Note: I created a .continueignore file hoping to reduce the number of files it loads (I tested it with git check-ignore), but Continue seems to ignore it! Bare in mind, a tiny Unity project like mine is typically no less than 50K files!

sample.continueignore.txt

My config:

{
  "models": [
    {
      "title": "Codestral 22b",
      "provider": "ollama",
      "model": "codestral-22b-4k:latest"
    },
    {
      "title": "Clive/Codestral 22b",
      "provider": "ollama",
      "model": "codestral-22b-4k-clive:latest"
    }
  ],
  "customCommands": [
    {
      "name": "test",
      "prompt": "{{{ input }}}\n\nWrite a comprehensive set of unit tests for the selected code. It should setup, run tests that check for correctness including important edge cases, and teardown. Ensure that the tests are complete and sophisticated. Give the tests just as chat output, don't edit any file.",
      "description": "Write unit tests for highlighted code"
    }
  ],
  "tabAutocompleteModel": {
    "title": "Codestral 22b",
    "provider": "ollama",
    "model": "codestral-22b-4k:latest"
  },
  "allowAnonymousTelemetry": false,

  "embeddingsProvider": {
    "provider": "transformers.js"
  }
}

To reproduce

1) Download a random Unity project from github. Like this one: https://github.com/SikPang/Unity_VampireSurvivors_Copy 2) Load it into VS Code + Continue 3) Observe

Note: Normally you need to install Unity in order to generate all of the files extra files. Developers are suppose to strip out the generated folders using .gitignore, but the project I linked above forgot to do this. It is a good snapshot of a typical Unity project under development. It will take a while to download. This means you don't need to install Unity to reproduce the problem. It just won't compile.

Log output

See above.
JohnSmithToYou commented 1 week ago

I tested my (.continueignore using ripgrep/ignore (the tool you are using, I think) and it processes my file correctly so I think it's on your end.

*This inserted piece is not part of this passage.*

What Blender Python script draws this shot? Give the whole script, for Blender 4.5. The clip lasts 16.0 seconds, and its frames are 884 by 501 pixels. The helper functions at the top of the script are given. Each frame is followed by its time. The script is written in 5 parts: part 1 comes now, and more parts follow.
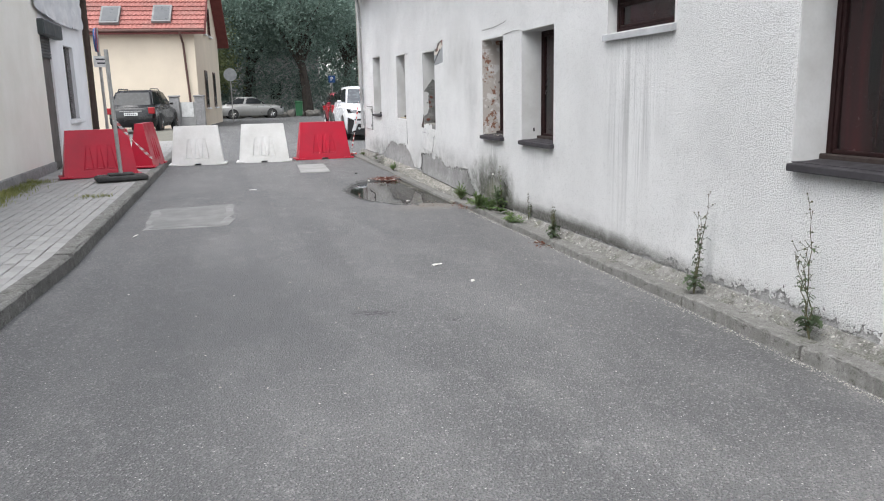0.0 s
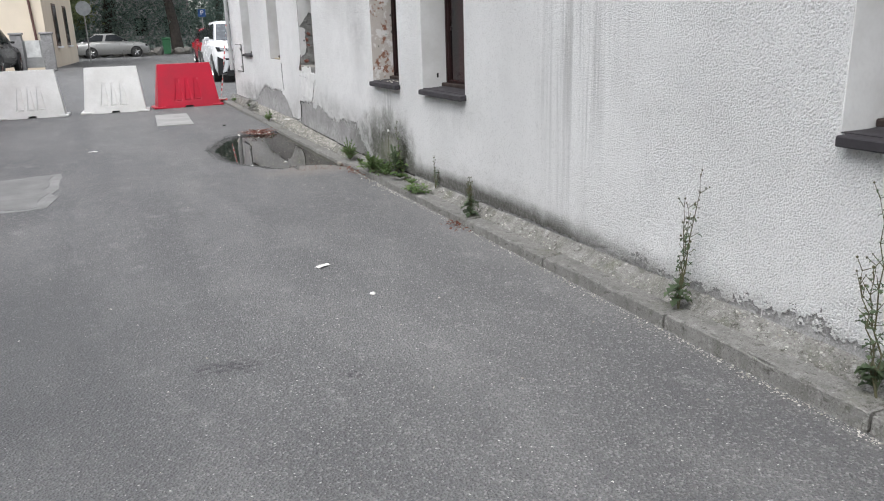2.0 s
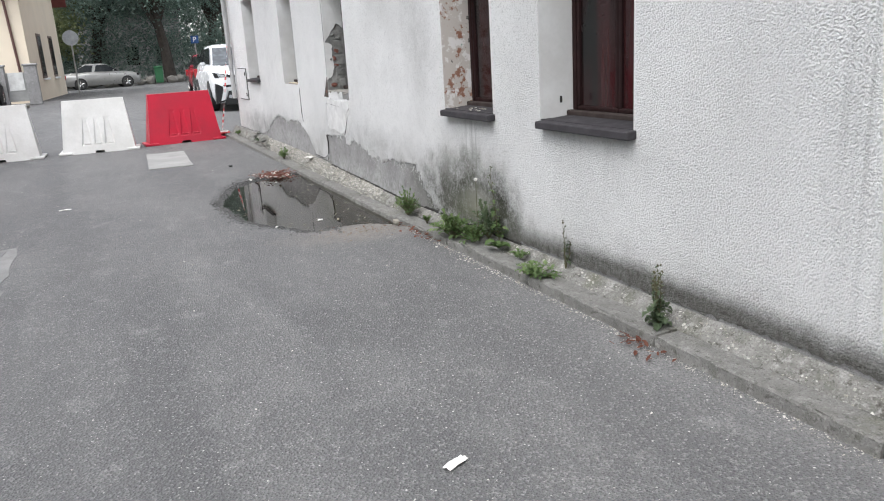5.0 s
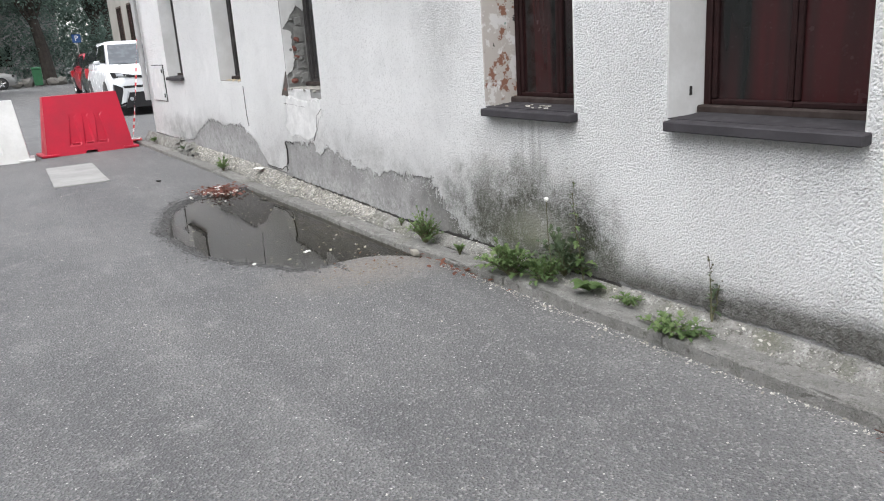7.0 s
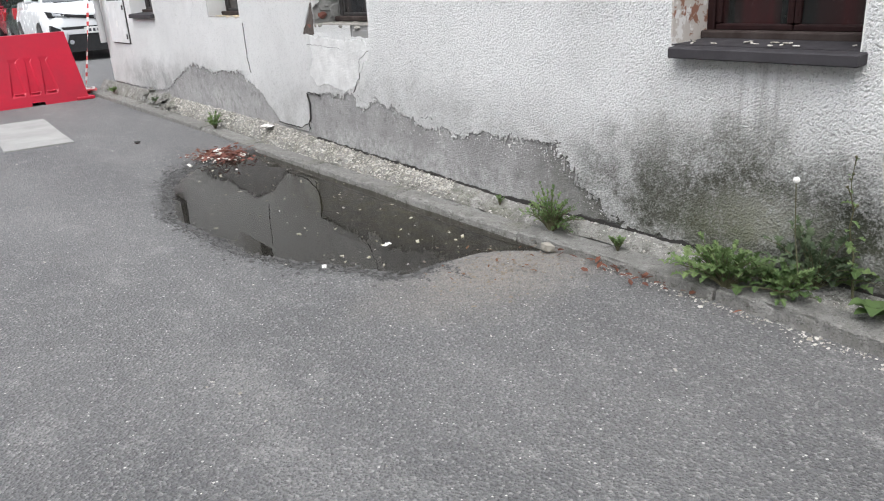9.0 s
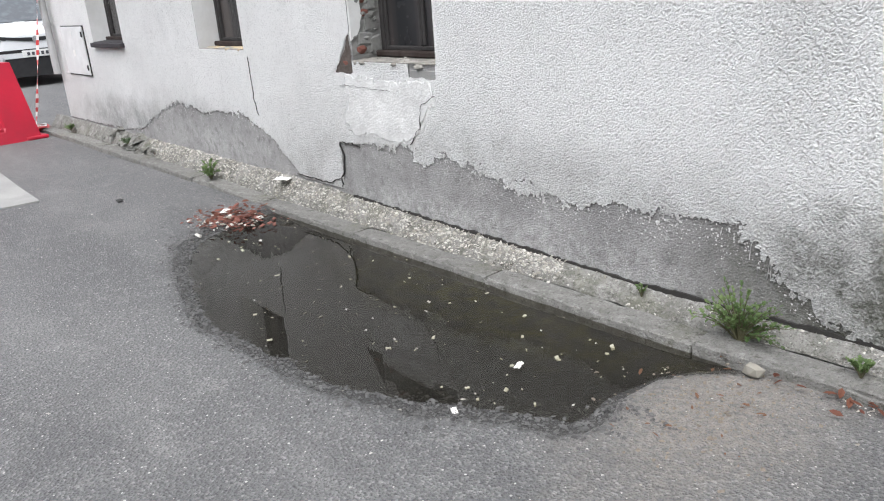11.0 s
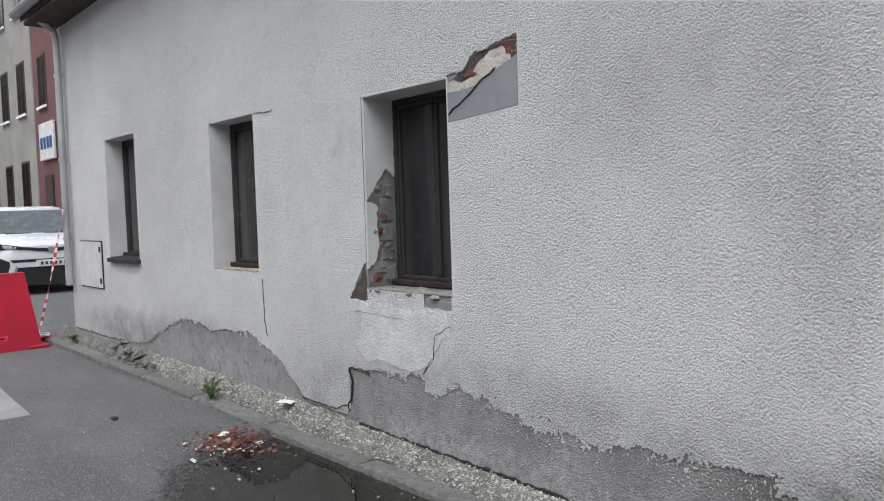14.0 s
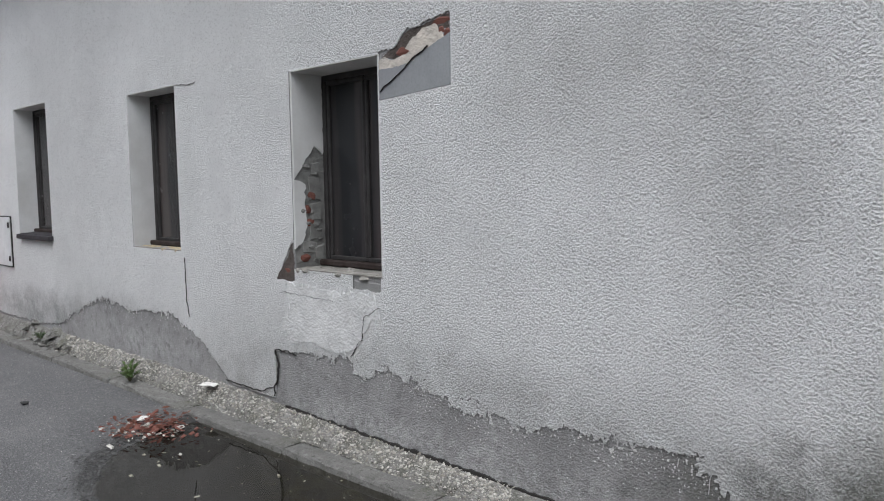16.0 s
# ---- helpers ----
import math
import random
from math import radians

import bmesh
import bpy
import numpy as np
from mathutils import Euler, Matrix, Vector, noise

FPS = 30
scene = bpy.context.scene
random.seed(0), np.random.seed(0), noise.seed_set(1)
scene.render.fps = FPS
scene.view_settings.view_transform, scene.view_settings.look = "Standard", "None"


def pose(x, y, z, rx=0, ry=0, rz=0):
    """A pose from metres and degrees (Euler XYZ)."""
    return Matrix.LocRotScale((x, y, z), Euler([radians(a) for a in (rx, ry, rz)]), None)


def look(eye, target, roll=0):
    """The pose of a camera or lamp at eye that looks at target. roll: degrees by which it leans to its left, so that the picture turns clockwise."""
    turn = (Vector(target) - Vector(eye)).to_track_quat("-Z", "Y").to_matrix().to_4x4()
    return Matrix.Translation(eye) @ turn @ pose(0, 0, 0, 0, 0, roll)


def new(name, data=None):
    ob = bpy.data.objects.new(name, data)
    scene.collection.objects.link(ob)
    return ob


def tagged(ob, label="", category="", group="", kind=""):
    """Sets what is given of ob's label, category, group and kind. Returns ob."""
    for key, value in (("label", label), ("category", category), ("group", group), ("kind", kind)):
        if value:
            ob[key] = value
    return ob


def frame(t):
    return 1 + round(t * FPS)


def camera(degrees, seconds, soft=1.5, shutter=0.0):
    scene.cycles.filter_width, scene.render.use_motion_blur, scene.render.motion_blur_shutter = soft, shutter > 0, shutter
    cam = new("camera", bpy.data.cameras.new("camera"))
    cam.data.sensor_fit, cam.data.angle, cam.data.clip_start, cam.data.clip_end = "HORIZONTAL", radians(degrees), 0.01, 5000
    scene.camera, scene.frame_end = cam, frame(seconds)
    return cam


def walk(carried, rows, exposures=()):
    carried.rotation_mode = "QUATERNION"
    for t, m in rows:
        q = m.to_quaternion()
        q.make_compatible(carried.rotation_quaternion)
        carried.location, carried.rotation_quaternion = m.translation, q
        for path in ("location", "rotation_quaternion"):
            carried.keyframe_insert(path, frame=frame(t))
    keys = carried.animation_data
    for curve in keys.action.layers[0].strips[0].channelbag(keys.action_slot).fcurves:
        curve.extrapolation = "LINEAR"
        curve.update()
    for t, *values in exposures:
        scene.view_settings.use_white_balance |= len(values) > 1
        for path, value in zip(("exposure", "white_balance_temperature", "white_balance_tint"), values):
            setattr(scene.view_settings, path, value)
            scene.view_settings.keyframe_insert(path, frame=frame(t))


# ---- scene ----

One thing to keep in mind, traversing folders without using ripgrep/ignore is tricky because ripgrep/ignore (and git) have special logic because of negation patterns. Also, I see you're ignoring many types of extensions. I suggest don't bother. There is no way to ever get that right! Who knows what kind of project uses your tool. Why not provide a default .ignore file that people can either use or customize? It will clean up your code too.